Needs must and after 20 years she gives in to look over the script that is in development, begrudgingly she flies to L.A. where she enters Uncle Walt’s world, a world that has never been defeated, always winning and getting their way. A one woman fight against all the ideas for the film is waged against the Sherman Brothers (Jason Schwartzman (Richard) and B.J. Novak (Robert)) and script writer Don Dagradi (Bradley Whitford). Yet it is Disney himself who bears the brunt of her resistance to his southern charm and ideas to bring the nanny to the screen.
All this is explained in short scenes that takes us back to Travers’ s childhood focuses on her father Travers Goff (Colin Farrell) who forms the basis for Mr banks that appears in the Poppins books and film. Moving his family half way across Australia to work at another bank, a man who adores his young daughter Ginty (Annie Rose Buckley). Plagued by his alcohol addiction which becomes clearer with each passing fleating scene that shows a little more each time. I feel these should have been longer, knowing that her past inform the books and the woman, and indeed Poppins that we know and love.

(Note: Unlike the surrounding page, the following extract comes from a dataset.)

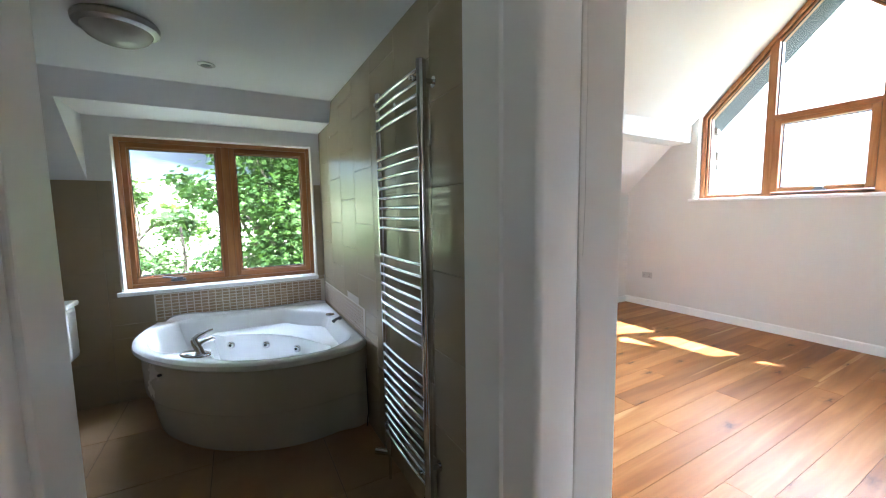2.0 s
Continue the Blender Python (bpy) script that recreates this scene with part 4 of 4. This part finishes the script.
# bathroom floor tiles
structure("wall_tiling_west", boxes((BATH_W + 0.0005, BATH_W + 0.007, DY1 + 0.008, LY - 0.012, 0, 1.672)), TILE, "unseen beige tile lining added to cut bounced light", "tiled wall")
structure("wall_tiling_south", boxes((BATH_W + 0.008, DO0 - 0.002, DY1 + 0.0005, DY1 + 0.007, 0, 1.672)), TILE, "unseen beige tile lining added to cut bounced light", "tiled wall")
bfloor = structure("floor_bathroom", boxes((BATH_W, PART0, DY0 + 0.0, LY, -0.02, -0.004)), FLOOR_GROUT, "large brown ceramic floor tiles with thin grout lines", "floor")
T = 0.6
for i in range(-4, 3):
    for j in range(-2, 4):
        x0, y0 = max(-0.13 + T * i, BATH_W), max(1.716 + T * j, DY0)
        x1, y1 = min(-0.13 + T * (i + 1), PART0), min(1.716 + T * (j + 1), LY)
        if x1 - x0 > 0.03 and y1 - y0 > 0.03:
            piece("floor_tile", x1 - x0 - 0.004, y1 - y0 - 0.004, 0.004, FTILE, Matrix.Translation((x0 + 0.002, y0 + 0.002, rnd.uniform(-0.0004, 0.0004))), bfloor)

# wall tiles: columns with joints that step by half a tile
TO_PART = Matrix(((0, 0, -1, 0), (-1, 0, 0, 0), (0, 1, 0, 0), (0, 0, 0, 1)))   # faces the bathroom from the partition
TO_NORTH = Matrix(((1, 0, 0, 0), (0, 0, -1, 0), (0, 1, 0, 0), (0, 0, 0, 1)))   # faces the bathroom from the outer wall
tiles_e = structure("wall_tiling_east", boxes((PART0 - 0.004, PART0 - 0.0005, DY1, LY, 0, 2.285)), GROUT, "beige ceramic wall tiles in staggered columns", "tiled wall")
M_TOP, M_BOT = 0.782, 0.600


def tile_run(parent, m_of, u0, u1, cw, z0, z1, th, off0, off1, phase, holes=()):
    k = 0
    u = u0
    while u < u1 - 0.02:
        ue = min(u + cw, u1)
        z = (off0 if (k + phase) % 2 == 0 else off1) - th
        while z < z1 - 0.01:
            a, b = max(z, z0), min(z + th, z1)
            spans = [(u, ue, a, b)]
            for h0, h1, g0, g1 in holes:
                nxt = []
                for p0, p1, q0, q1 in spans:
                    if p1 <= h0 or p0 >= h1 or q1 <= g0 or q0 >= g1:
                        nxt.append((p0, p1, q0, q1))
                        continue
                    if q0 < g0:
                        nxt.append((p0, p1, q0, g0))
                    if q1 > g1:
                        nxt.append((p0, p1, g1, q1))
                    if p0 < h0:
                        nxt.append((p0, h0, max(q0, g0), min(q1, g1)))
                    if p1 > h1:
                        nxt.append((h1, p1, max(q0, g0), min(q1, g1)))
                spans = nxt
            for p0, p1, q0, q1 in spans:
                if p1 - p0 > 0.012 and q1 - q0 > 0.012:
                    piece("tile", p1 - p0 - 0.003, q1 - q0 - 0.003, 0.006, TILE, m_of(p0 + 0.0015, q0 + 0.0015), parent)
            z += th
        u = ue
        k += 1


# u runs from the outer wall towards the door
tile_run(tiles_e, lambda u, z: Matrix.Translation((PART0 - 0.007 + rnd.uniform(-0.0006, 0.0006), LY - 0.002 - u, z)) @ TO_PART, 0.0, LY - DY1 - 0.012, 0.37, 0.0, 2.28, 0.338, 0.155, -0.01, 0, [(0.0, 1.24, M_BOT, M_TOP)])
tiles_n = structure("wall_tiling_north", boxes((BATH_W, BX0 - 0.012, LY - 0.004, LY - 0.0005, 0, 1.672), (BX0 - 0.012, PART0 - 0.008, LY - 0.004, LY - 0.0005, 0, 0.81), (BX1 + 0.012, PART0 - 0.008, LY - 0.004, LY - 0.0005, 0.85, 1.672)), GROUT, "unseen beige tile lining added to cut bounced light round the window", "tiled wall")
tile_run(tiles_n, lambda u, z: Matrix.Translation((BATH_W + u, LY - 0.007 + rnd.uniform(-0.0006, 0.0006), z)) @ TO_NORTH, 0.0, PART0 - 0.010 - BATH_W, 0.37, 0.0, 1.675, 0.338, 0.155, -0.01, 1, [(BX0 - 0.014 - BATH_W, BX1 + 0.014 - BATH_W, 0.806, 2.0), (-0.515 - BATH_W, PART0 - BATH_W, M_BOT, 0.806)])
band_n = structure("mosaic_band_north", boxes((-0.515, PART0 - 0.010, LY - 0.008, LY - 0.0045, M_BOT, 0.806)), MOSAIC_GROUT, "band of small brown mosaic tiles behind the bath", "mosaic tiles")
band_e = structure("mosaic_band_east", boxes((PART0 - 0.008, PART0 - 0.0045, LY - 1.24, LY - 0.010, M_BOT, M_TOP)), MOSAIC_GROUT, "band of small brown mosaic tiles beside the bath", "mosaic tiles")
MW, MH = 0.0500, 0.0255
for r in range(8):
    z = 0.806 - 0.002 - MH * (r + 1)
    if z < M_BOT:
        break
    for c in range(25):
        x = -0.513 + MW * c + 0.001
        piece("mosaic", MW - 0.007, MH - 0.006, 0.003, MOSAIC, Matrix.Translation((x + 0.002, LY - 0.0105 + rnd.uniform(-0.0005, 0.0005), z)) @ TO_NORTH, band_n, 0.001)
for r in range(7):
    z = M_TOP - 0.002 - MH * (r + 1)
    for c in range(24):
        y = LY - 0.014 - MW * c
        piece("mosaic", MW - 0.007, MH - 0.006, 0.003, MOSAIC, Matrix.Translation((PART0 - 0.0105 + rnd.uniform(-0.0005, 0.0005), y, z)) @ TO_PART, band_e, 0.001)
structure("trim_tile_edge", boxes((-0.521, -0.5155, LY - 0.011, LY - 0.004, M_BOT, 0.806)), MOSAIC_GROUT, "pale edge of the mosaic band", "trim")
# dark cable down beside the bath
cable = thing("cable", "thin black cable hanging down between bath and tiled wall", "cable")
bm = bmesh.new()
tube(bm, [(0.762, 2.262 - 0.004 * k + 0.004 * math.sin(k * 1.3), 0.50 - 0.05 * k) for k in range(9)] + [(0.755, 2.235, 0.05), (0.75, 2.225, 0.006)], 0.004, 8)
part("sheath", bm, SLOT, cable, smooth=True)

We then see from the awakenings of these memories the effect on the author, induced by the Sherman Brothers music which as irritating it was for her, she softens on hearing Feed the Birds and Fly a Kite. For the audience each song brings back nothing but happy memories of the classic film making you all warm and fuzzy inside.
Disney’s own efforts at first to understand the woman who will not agree or compromise is not helped by a trip to Disneyland an opportunity for the film-makers and studio to take advantage of the theme park, dressing it up for the early sixties. Disney (Hanks) only really begins to understand the only woman to ever stop him when time is drawing to a close, one artist to another, as he opens up about his past he seals the deal. And the rest as we all know is history.
For the Disney Company they pulled out all the stops, just in time for the 50th anniversary of the classic film, every detail of the look of the film is taken care of, thanks in most part to the incredible archive they have, allowing for John Lee Hancock to recreate as much as possible the world of the early 1960’s. Even the première which I wasn’t expecting which was recreated in fantastic style, from the archives. History was being recreated. A chance also for a new audience to see a classic, (only a few clips) on the bog screen. Maybe that’s going to far for them, also showing a love and devotion to the film. Both Thompson and Hanks are on top form here, creating many comical moments, all courtesy of a dry witted Travers whilst Hanks really takes on the role of an American icon.
There has been criticism about sugar-coating the facts of the film, as I discovered in a Culture Show special which made me aware of a darker side to the author. The film touches on these facts lightly, Disney will never delve into areas such as her adopted son and suspected lesbian partner of 10 years. They still paint a woman who holds her characters and what they really mean to her as she comes to terms with her relationship with her father which is what the film is really about, forgiving and letting go. This is where Banks is most effective, with all the trappings to create the era and the look, with all it’s heart a resolution is made whilst pushing all the right buttons at the same time.